====== Information shown ======
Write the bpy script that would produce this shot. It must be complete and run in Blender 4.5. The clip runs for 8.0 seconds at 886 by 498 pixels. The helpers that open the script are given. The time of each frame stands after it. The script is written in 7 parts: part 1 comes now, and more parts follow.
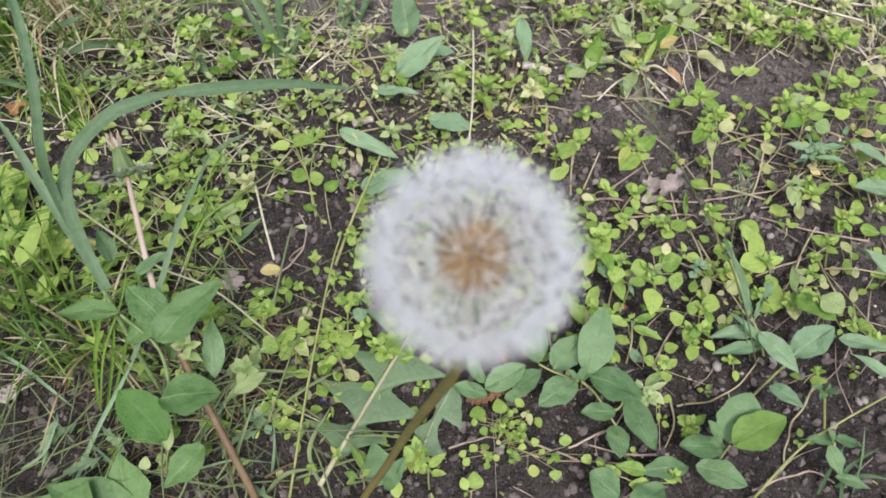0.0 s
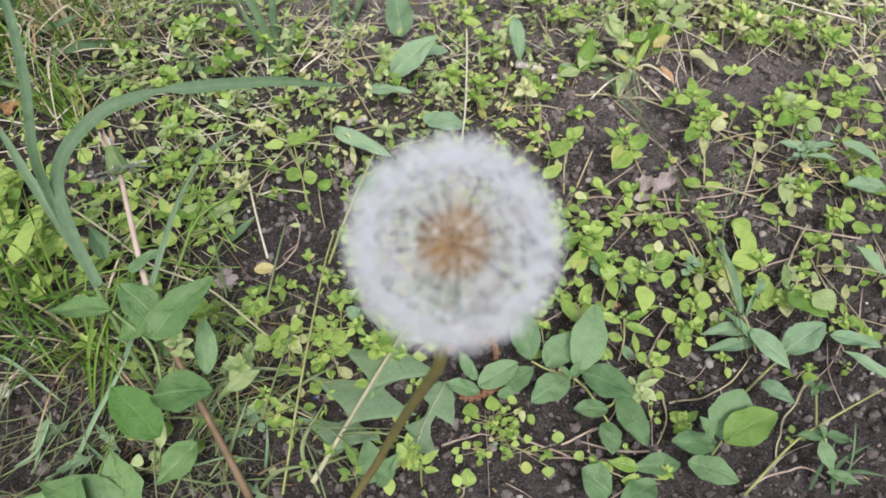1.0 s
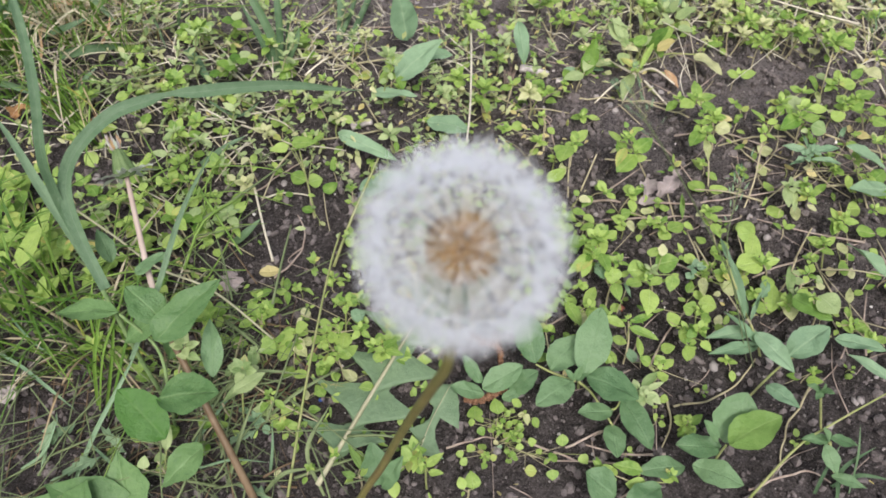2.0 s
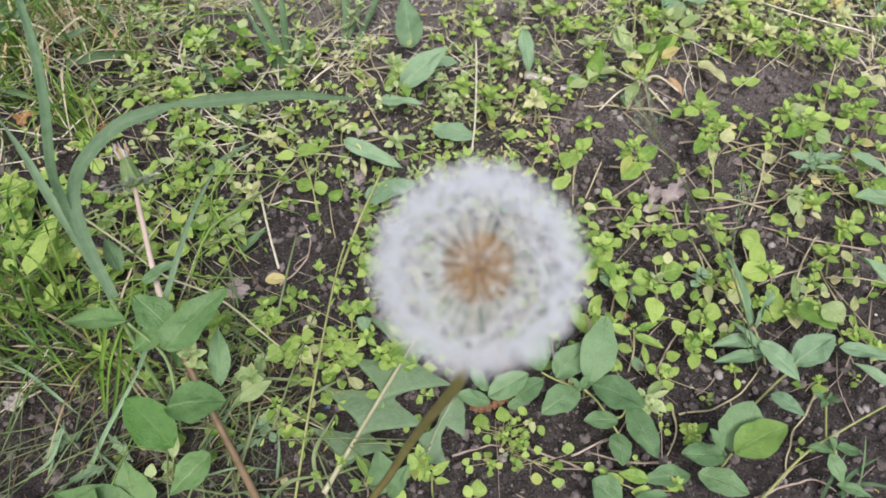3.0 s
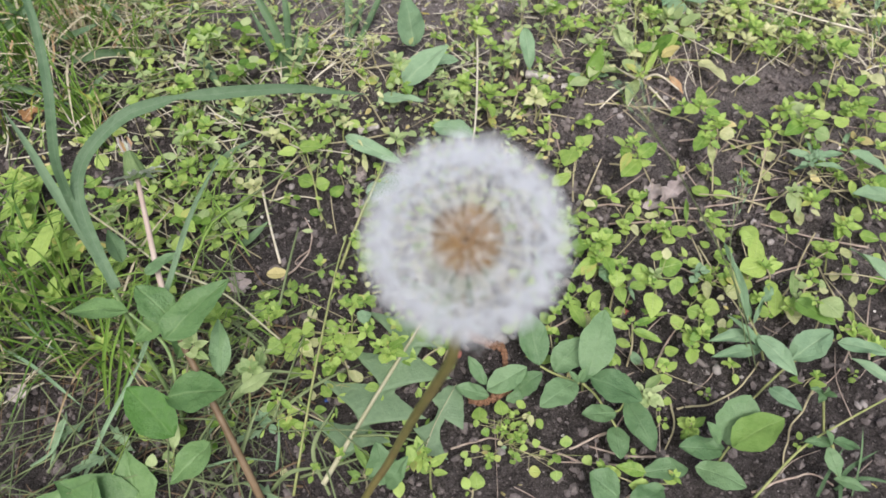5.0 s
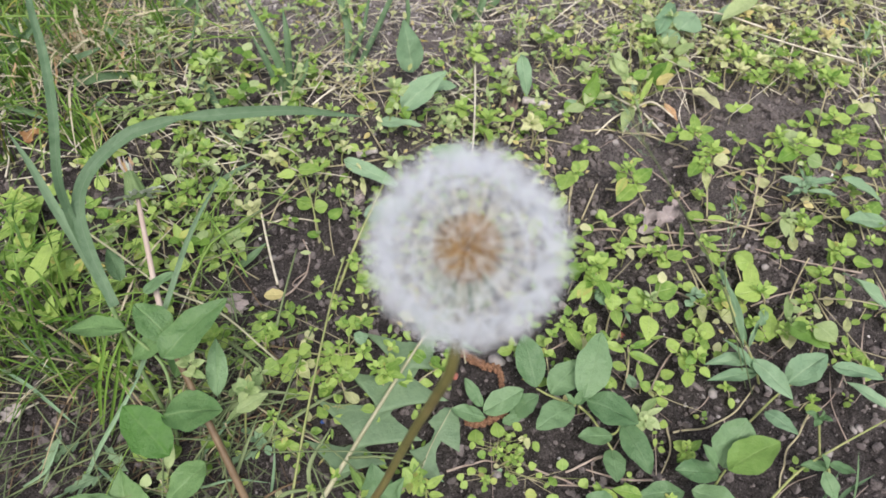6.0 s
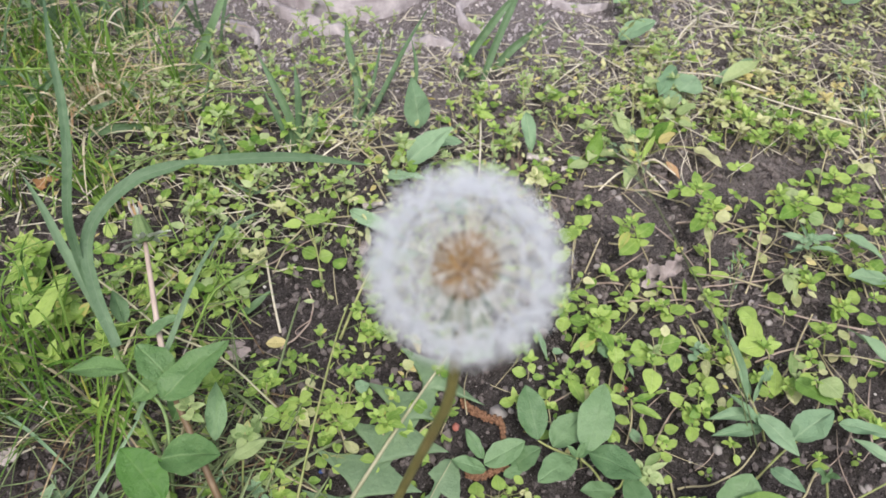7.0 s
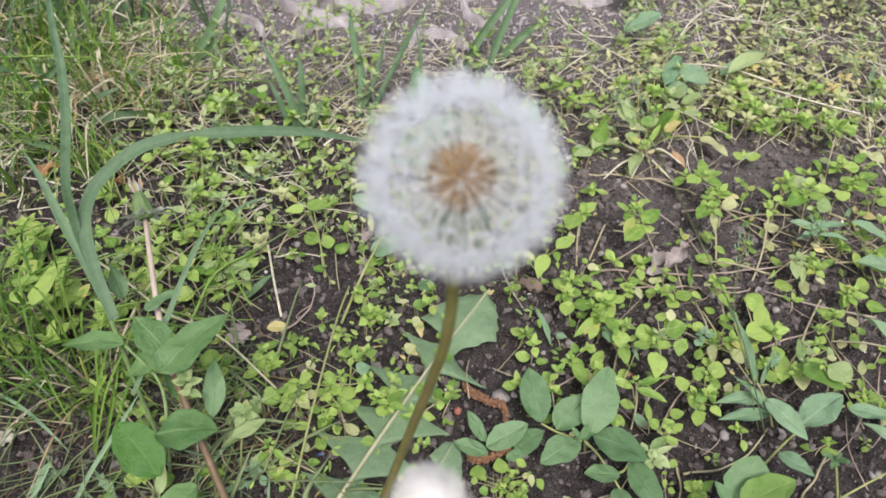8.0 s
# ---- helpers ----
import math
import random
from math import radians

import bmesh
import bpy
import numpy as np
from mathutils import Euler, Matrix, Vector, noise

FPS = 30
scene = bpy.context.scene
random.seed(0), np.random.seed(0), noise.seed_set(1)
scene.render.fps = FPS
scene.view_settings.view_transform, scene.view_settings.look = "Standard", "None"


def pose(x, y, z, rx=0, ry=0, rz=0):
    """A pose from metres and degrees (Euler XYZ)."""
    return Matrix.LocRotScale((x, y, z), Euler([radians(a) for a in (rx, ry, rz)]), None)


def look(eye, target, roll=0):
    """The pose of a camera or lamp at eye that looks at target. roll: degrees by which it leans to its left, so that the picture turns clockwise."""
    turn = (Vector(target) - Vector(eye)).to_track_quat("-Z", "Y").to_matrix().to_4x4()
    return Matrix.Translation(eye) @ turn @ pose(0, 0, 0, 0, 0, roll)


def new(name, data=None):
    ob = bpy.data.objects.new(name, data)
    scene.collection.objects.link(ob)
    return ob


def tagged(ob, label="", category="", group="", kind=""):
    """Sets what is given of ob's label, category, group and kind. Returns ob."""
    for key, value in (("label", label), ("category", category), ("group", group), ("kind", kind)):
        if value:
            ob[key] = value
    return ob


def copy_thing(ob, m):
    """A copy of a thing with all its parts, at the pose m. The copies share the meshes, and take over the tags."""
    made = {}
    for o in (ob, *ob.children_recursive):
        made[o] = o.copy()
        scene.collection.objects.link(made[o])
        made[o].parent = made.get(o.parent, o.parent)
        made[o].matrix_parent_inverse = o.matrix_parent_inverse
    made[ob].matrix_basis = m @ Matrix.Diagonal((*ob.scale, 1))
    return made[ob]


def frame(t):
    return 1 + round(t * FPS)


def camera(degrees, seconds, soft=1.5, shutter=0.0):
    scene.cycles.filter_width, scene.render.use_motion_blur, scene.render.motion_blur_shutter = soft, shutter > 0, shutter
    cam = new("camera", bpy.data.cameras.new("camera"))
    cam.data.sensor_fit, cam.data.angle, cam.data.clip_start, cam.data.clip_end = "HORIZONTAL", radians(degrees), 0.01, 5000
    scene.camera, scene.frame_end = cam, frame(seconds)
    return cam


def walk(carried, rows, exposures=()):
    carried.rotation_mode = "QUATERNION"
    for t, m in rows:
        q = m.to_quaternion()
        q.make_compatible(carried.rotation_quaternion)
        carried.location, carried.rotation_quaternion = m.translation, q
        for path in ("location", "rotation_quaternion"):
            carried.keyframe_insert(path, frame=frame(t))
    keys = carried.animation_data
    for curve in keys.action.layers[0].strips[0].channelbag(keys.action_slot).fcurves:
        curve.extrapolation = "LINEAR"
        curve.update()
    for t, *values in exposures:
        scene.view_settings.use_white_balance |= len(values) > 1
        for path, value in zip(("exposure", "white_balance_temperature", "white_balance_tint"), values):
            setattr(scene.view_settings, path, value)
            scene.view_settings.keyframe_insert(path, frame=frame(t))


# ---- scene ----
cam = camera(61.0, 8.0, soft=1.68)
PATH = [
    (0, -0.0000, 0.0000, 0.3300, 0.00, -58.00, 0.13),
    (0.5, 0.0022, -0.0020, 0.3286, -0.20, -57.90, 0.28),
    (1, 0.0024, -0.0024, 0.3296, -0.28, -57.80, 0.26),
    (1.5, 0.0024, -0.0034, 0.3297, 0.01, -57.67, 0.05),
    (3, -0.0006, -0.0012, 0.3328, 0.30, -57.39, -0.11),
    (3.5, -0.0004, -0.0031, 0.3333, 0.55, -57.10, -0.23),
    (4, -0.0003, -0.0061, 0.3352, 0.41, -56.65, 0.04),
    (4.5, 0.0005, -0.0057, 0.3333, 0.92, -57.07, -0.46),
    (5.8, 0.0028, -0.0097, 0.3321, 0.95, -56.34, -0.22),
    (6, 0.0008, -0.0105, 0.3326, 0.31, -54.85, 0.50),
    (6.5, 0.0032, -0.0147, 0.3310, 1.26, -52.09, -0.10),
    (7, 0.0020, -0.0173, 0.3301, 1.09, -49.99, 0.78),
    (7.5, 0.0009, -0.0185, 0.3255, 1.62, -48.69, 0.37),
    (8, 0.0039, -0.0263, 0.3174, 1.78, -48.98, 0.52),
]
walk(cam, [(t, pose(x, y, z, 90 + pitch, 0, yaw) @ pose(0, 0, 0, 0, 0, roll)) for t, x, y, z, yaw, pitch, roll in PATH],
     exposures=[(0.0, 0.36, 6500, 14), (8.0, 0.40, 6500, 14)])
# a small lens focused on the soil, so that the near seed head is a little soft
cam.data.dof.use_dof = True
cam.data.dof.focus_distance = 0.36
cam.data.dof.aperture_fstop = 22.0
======
Written problem:
Word for word, quote the lines above. Omit the pictures.

The completed task:
Write the bpy script that would produce this shot. It must be complete and run in Blender 4.5. The clip runs for 8.0 seconds at 886 by 498 pixels. The helpers that open the script are given. The time of each frame stands after it. The script is written in 7 parts: part 1 comes now, and more parts follow.
0.0 s
1.0 s
2.0 s
3.0 s
5.0 s
6.0 s
7.0 s
8.0 s
# ---- helpers ----
import math
import random
from math import radians

import bmesh
import bpy
import numpy as np
from mathutils import Euler, Matrix, Vector, noise

FPS = 30
scene = bpy.context.scene
random.seed(0), np.random.seed(0), noise.seed_set(1)
scene.render.fps = FPS
scene.view_settings.view_transform, scene.view_settings.look = "Standard", "None"


def pose(x, y, z, rx=0, ry=0, rz=0):
    """A pose from metres and degrees (Euler XYZ)."""
    return Matrix.LocRotScale((x, y, z), Euler([radians(a) for a in (rx, ry, rz)]), None)


def look(eye, target, roll=0):
    """The pose of a camera or lamp at eye that looks at target. roll: degrees by which it leans to its left, so that the picture turns clockwise."""
    turn = (Vector(target) - Vector(eye)).to_track_quat("-Z", "Y").to_matrix().to_4x4()
    return Matrix.Translation(eye) @ turn @ pose(0, 0, 0, 0, 0, roll)


def new(name, data=None):
    ob = bpy.data.objects.new(name, data)
    scene.collection.objects.link(ob)
    return ob


def tagged(ob, label="", category="", group="", kind=""):
    """Sets what is given of ob's label, category, group and kind. Returns ob."""
    for key, value in (("label", label), ("category", category), ("group", group), ("kind", kind)):
        if value:
            ob[key] = value
    return ob


def copy_thing(ob, m):
    """A copy of a thing with all its parts, at the pose m. The copies share the meshes, and take over the tags."""
    made = {}
    for o in (ob, *ob.children_recursive):
        made[o] = o.copy()
        scene.collection.objects.link(made[o])
        made[o].parent = made.get(o.parent, o.parent)
        made[o].matrix_parent_inverse = o.matrix_parent_inverse
    made[ob].matrix_basis = m @ Matrix.Diagonal((*ob.scale, 1))
    return made[ob]


def frame(t):
    return 1 + round(t * FPS)


def camera(degrees, seconds, soft=1.5, shutter=0.0):
    scene.cycles.filter_width, scene.render.use_motion_blur, scene.render.motion_blur_shutter = soft, shutter > 0, shutter
    cam = new("camera", bpy.data.cameras.new("camera"))
    cam.data.sensor_fit, cam.data.angle, cam.data.clip_start, cam.data.clip_end = "HORIZONTAL", radians(degrees), 0.01, 5000
    scene.camera, scene.frame_end = cam, frame(seconds)
    return cam


def walk(carried, rows, exposures=()):
    carried.rotation_mode = "QUATERNION"
    for t, m in rows:
        q = m.to_quaternion()
        q.make_compatible(carried.rotation_quaternion)
        carried.location, carried.rotation_quaternion = m.translation, q
        for path in ("location", "rotation_quaternion"):
            carried.keyframe_insert(path, frame=frame(t))
    keys = carried.animation_data
    for curve in keys.action.layers[0].strips[0].channelbag(keys.action_slot).fcurves:
        curve.extrapolation = "LINEAR"
        curve.update()
    for t, *values in exposures:
        scene.view_settings.use_white_balance |= len(values) > 1
        for path, value in zip(("exposure", "white_balance_temperature", "white_balance_tint"), values):
            setattr(scene.view_settings, path, value)
            scene.view_settings.keyframe_insert(path, frame=frame(t))


# ---- scene ----
cam = camera(61.0, 8.0, soft=1.68)
PATH = [
    (0, -0.0000, 0.0000, 0.3300, 0.00, -58.00, 0.13),
    (0.5, 0.0022, -0.0020, 0.3286, -0.20, -57.90, 0.28),
    (1, 0.0024, -0.0024, 0.3296, -0.28, -57.80, 0.26),
    (1.5, 0.0024, -0.0034, 0.3297, 0.01, -57.67, 0.05),
    (3, -0.0006, -0.0012, 0.3328, 0.30, -57.39, -0.11),
    (3.5, -0.0004, -0.0031, 0.3333, 0.55, -57.10, -0.23),
    (4, -0.0003, -0.0061, 0.3352, 0.41, -56.65, 0.04),
    (4.5, 0.0005, -0.0057, 0.3333, 0.92, -57.07, -0.46),
    (5.8, 0.0028, -0.0097, 0.3321, 0.95, -56.34, -0.22),
    (6, 0.0008, -0.0105, 0.3326, 0.31, -54.85, 0.50),
    (6.5, 0.0032, -0.0147, 0.3310, 1.26, -52.09, -0.10),
    (7, 0.0020, -0.0173, 0.3301, 1.09, -49.99, 0.78),
    (7.5, 0.0009, -0.0185, 0.3255, 1.62, -48.69, 0.37),
    (8, 0.0039, -0.0263, 0.3174, 1.78, -48.98, 0.52),
]
walk(cam, [(t, pose(x, y, z, 90 + pitch, 0, yaw) @ pose(0, 0, 0, 0, 0, roll)) for t, x, y, z, yaw, pitch, roll in PATH],
     exposures=[(0.0, 0.36, 6500, 14), (8.0, 0.40, 6500, 14)])
# a small lens focused on the soil, so that the near seed head is a little soft
cam.data.dof.use_dof = True
cam.data.dof.focus_distance = 0.36
cam.data.dof.aperture_fstop = 22.0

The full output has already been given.